Transcribe the material exactly. Images do not belong in the copy.

§ **Data**
--------------------
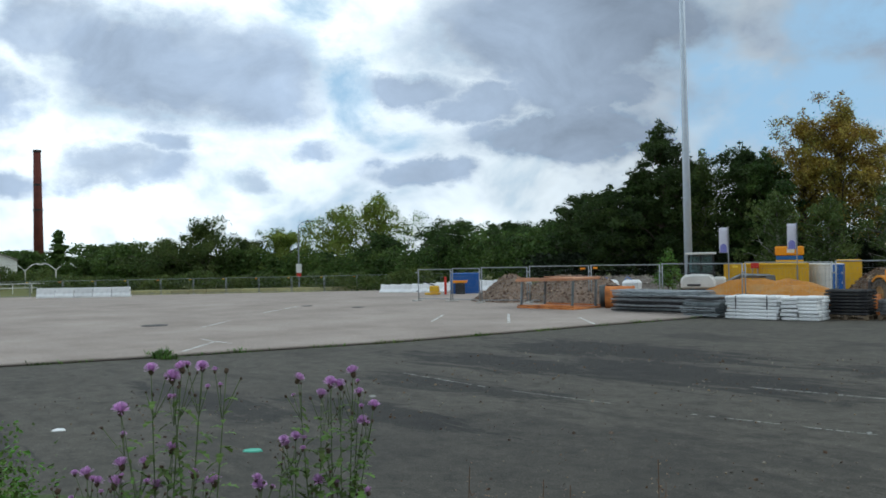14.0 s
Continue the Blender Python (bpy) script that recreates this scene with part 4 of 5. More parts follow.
# containers and machines in the compound
def container(name, x, y, rz, w, d, h, mat, label, end=None, ribs=True):
    t = thing(name, pose(x, y, 0, 0, 0, rz), label, "container", "containers")
    part("shell", Mesh().box((0, 0, h / 2 + 0.02), (w, d, h - 0.04), ch=0.02), MAT[mat], t)
    n = max(3, int(w / 0.22))
    if ribs:
        rib = Mesh().box((0, -d / 2 - 0.012, h / 2), (0.07, 0.035, h - 0.2), ch=0.01).data("rib", MAT[mat])
        for i in range(n):
            part("rib", rib, None, t, at=pose(-w / 2 + w * (i + 0.5) / n, 0, 0))
    for z in (0.07, h - 0.05):
        part("edge_rail", Mesh().box((0, -d / 2, z), (w + 0.04, 0.09, 0.09)), MAT[mat], t)
    for s in (-1, 1):
        part("corner_post", Mesh().box((s * w / 2, -d / 2, h / 2), (0.08, 0.08, h)), MAT[mat], t)
    if end:
        for y0 in (-d / 4, d / 4):
            dr = part("door", Mesh().box((w / 2 + 0.03, y0, h / 2), (0.05, d / 2 - 0.04, h - 0.1)), MAT[end], t, "%s steel door" % end)
            for z in (0.5, 0.9):
                part("panel", Mesh().box((w / 2 + 0.06, y0, z * h / 1.3), (0.015, d / 2 - 0.34, 0.1)), MAT["whitepaint"], dr)
            part("lock_bar", Mesh().tube([(w / 2 + 0.085, y0 + 0.06, 0.1), (w / 2 + 0.085, y0 + 0.06, h - 0.1)], 0.018, 6), MAT["galv"], dr)
    return t


def build_compound():
    container("skip", -21.6, 39.4, 30, 2.05, 1.5, 1.45, "yellow", "yellow steel skip behind the sand heap", None)
    container("equipment_box", -23.1, 38.55, 30, 1.8, 1.2, 1.46, "yellow", "long yellow steel equipment box")
    t = container("site_container", -20.12, 40.25, -20, 1.75, 0.78, 1.42, "whitepaint", "white site container with blue doors", "blue")
    container("equipment_box", -19.85, 42.1, 30, 1.0, 1.0, 1.56, "yellow", "plain yellow steel box behind a white container", None, False)
    m = thing("yellow_generator", pose(-22.05, 40.7, 0, 0, 0, 30), "tall yellow machine with a dark lower housing", "machine")
    part("housing", Mesh().box((0, 0, 0.8), (1.26, 0.8, 1.58), ch=0.03), MAT["yellow"], m, "yellow housing")
    part("band", Mesh().box((0, 0, 1.69), (1.2, 0.76, 0.2), ch=0.02), MAT["blue"], m, "dark blue band")
    part("canopy", Mesh().box((0, 0, 2.02), (1.3, 0.9, 0.44), ch=0.05), MAT["loader"], m, "orange-yellow canopy")
    part("name_panel", Mesh().box((0.05, -0.46, 2.02), (0.34, 0.02, 0.2)), MAT["whitepaint"], m, "pale name panel")
    part("lamp_bar", Mesh().box((0, 0, 2.28), (0.9, 0.1, 0.06)), MAT["dark"], m)
    r = thing("red_box", pose(-22.2, 37.9, 0, 0, 0, 30), "small red box on a steel stand", "box")
    part("case", Mesh().box((0, 0, 1.38), (0.36, 0.3, 0.26), ch=0.03), MAT["red"], r)
    for x in (-0.12, 0.12):
        part("leg", Mesh().tube([(x, 0, 0), (x, 0, 1.26)], 0.02, 6), MAT["galv"], r)


build_compound()


# stacks beside the fence
def pallet(parent_m, w, d, label="worn wooden pallet under a stack"):
    t = thing("pallet", parent_m, label, "pallet", "pallets")
    board = Mesh().box((0, 0, 0), (0.1, d, 0.022), ch=0.004).data("board", MAT["wood"])
    n = max(5, int(w / 0.17))
    for i in range(n):
        part("board", board, None, t, at=pose(-w / 2 + 0.05 + (w - 0.1) * i / (n - 1), 0, 0.133))
    run = Mesh().box((0, 0, 0), (w, 0.09, 0.022), ch=0.004).data("runner", MAT["wood"])
    block = Mesh().box((0, 0, 0), (0.13, 0.09, 0.078), ch=0.006).data("block", MAT["wood"])
    for y in (-d / 2 + 0.05, 0, d / 2 - 0.05):
        part("runner", run, None, t, at=pose(0, y, 0.111))
        part("runner", run, None, t, at=pose(0, y, 0.011))
        for x in (-w / 2 + 0.07, 0, w / 2 - 0.07):
            part("block", block, None, t, at=pose(x, y, 0.061))
    return t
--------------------
§ **Written response**
14.0 s
Continue the Blender Python (bpy) script that recreates this scene with part 4 of 5. More parts follow.
# containers and machines in the compound
def container(name, x, y, rz, w, d, h, mat, label, end=None, ribs=True):
    t = thing(name, pose(x, y, 0, 0, 0, rz), label, "container", "containers")
    part("shell", Mesh().box((0, 0, h / 2 + 0.02), (w, d, h - 0.04), ch=0.02), MAT[mat], t)
    n = max(3, int(w / 0.22))
    if ribs:
        rib = Mesh().box((0, -d / 2 - 0.012, h / 2), (0.07, 0.035, h - 0.2), ch=0.01).data("rib", MAT[mat])
        for i in range(n):
            part("rib", rib, None, t, at=pose(-w / 2 + w * (i + 0.5) / n, 0, 0))
    for z in (0.07, h - 0.05):
        part("edge_rail", Mesh().box((0, -d / 2, z), (w + 0.04, 0.09, 0.09)), MAT[mat], t)
    for s in (-1, 1):
        part("corner_post", Mesh().box((s * w / 2, -d / 2, h / 2), (0.08, 0.08, h)), MAT[mat], t)
    if end:
        for y0 in (-d / 4, d / 4):
            dr = part("door", Mesh().box((w / 2 + 0.03, y0, h / 2), (0.05, d / 2 - 0.04, h - 0.1)), MAT[end], t, "%s steel door" % end)
            for z in (0.5, 0.9):
                part("panel", Mesh().box((w / 2 + 0.06, y0, z * h / 1.3), (0.015, d / 2 - 0.34, 0.1)), MAT["whitepaint"], dr)
            part("lock_bar", Mesh().tube([(w / 2 + 0.085, y0 + 0.06, 0.1), (w / 2 + 0.085, y0 + 0.06, h - 0.1)], 0.018, 6), MAT["galv"], dr)
    return t


def build_compound():
    container("skip", -21.6, 39.4, 30, 2.05, 1.5, 1.45, "yellow", "yellow steel skip behind the sand heap", None)
    container("equipment_box", -23.1, 38.55, 30, 1.8, 1.2, 1.46, "yellow", "long yellow steel equipment box")
    t = container("site_container", -20.12, 40.25, -20, 1.75, 0.78, 1.42, "whitepaint", "white site container with blue doors", "blue")
    container("equipment_box", -19.85, 42.1, 30, 1.0, 1.0, 1.56, "yellow", "plain yellow steel box behind a white container", None, False)
    m = thing("yellow_generator", pose(-22.05, 40.7, 0, 0, 0, 30), "tall yellow machine with a dark lower housing", "machine")
    part("housing", Mesh().box((0, 0, 0.8), (1.26, 0.8, 1.58), ch=0.03), MAT["yellow"], m, "yellow housing")
    part("band", Mesh().box((0, 0, 1.69), (1.2, 0.76, 0.2), ch=0.02), MAT["blue"], m, "dark blue band")
    part("canopy", Mesh().box((0, 0, 2.02), (1.3, 0.9, 0.44), ch=0.05), MAT["loader"], m, "orange-yellow canopy")
    part("name_panel", Mesh().box((0.05, -0.46, 2.02), (0.34, 0.02, 0.2)), MAT["whitepaint"], m, "pale name panel")
    part("lamp_bar", Mesh().box((0, 0, 2.28), (0.9, 0.1, 0.06)), MAT["dark"], m)
    r = thing("red_box", pose(-22.2, 37.9, 0, 0, 0, 30), "small red box on a steel stand", "box")
    part("case", Mesh().box((0, 0, 1.38), (0.36, 0.3, 0.26), ch=0.03), MAT["red"], r)
    for x in (-0.12, 0.12):
        part("leg", Mesh().tube([(x, 0, 0), (x, 0, 1.26)], 0.02, 6), MAT["galv"], r)


build_compound()


# stacks beside the fence
def pallet(parent_m, w, d, label="worn wooden pallet under a stack"):
    t = thing("pallet", parent_m, label, "pallet", "pallets")
    board = Mesh().box((0, 0, 0), (0.1, d, 0.022), ch=0.004).data("board", MAT["wood"])
    n = max(5, int(w / 0.17))
    for i in range(n):
        part("board", board, None, t, at=pose(-w / 2 + 0.05 + (w - 0.1) * i / (n - 1), 0, 0.133))
    run = Mesh().box((0, 0, 0), (w, 0.09, 0.022), ch=0.004).data("runner", MAT["wood"])
    block = Mesh().box((0, 0, 0), (0.13, 0.09, 0.078), ch=0.006).data("block", MAT["wood"])
    for y in (-d / 2 + 0.05, 0, d / 2 - 0.05):
        part("runner", run, None, t, at=pose(0, y, 0.111))
        part("runner", run, None, t, at=pose(0, y, 0.011))
        for x in (-w / 2 + 0.07, 0, w / 2 - 0.07):
            part("block", block, None, t, at=pose(x, y, 0.061))
    return t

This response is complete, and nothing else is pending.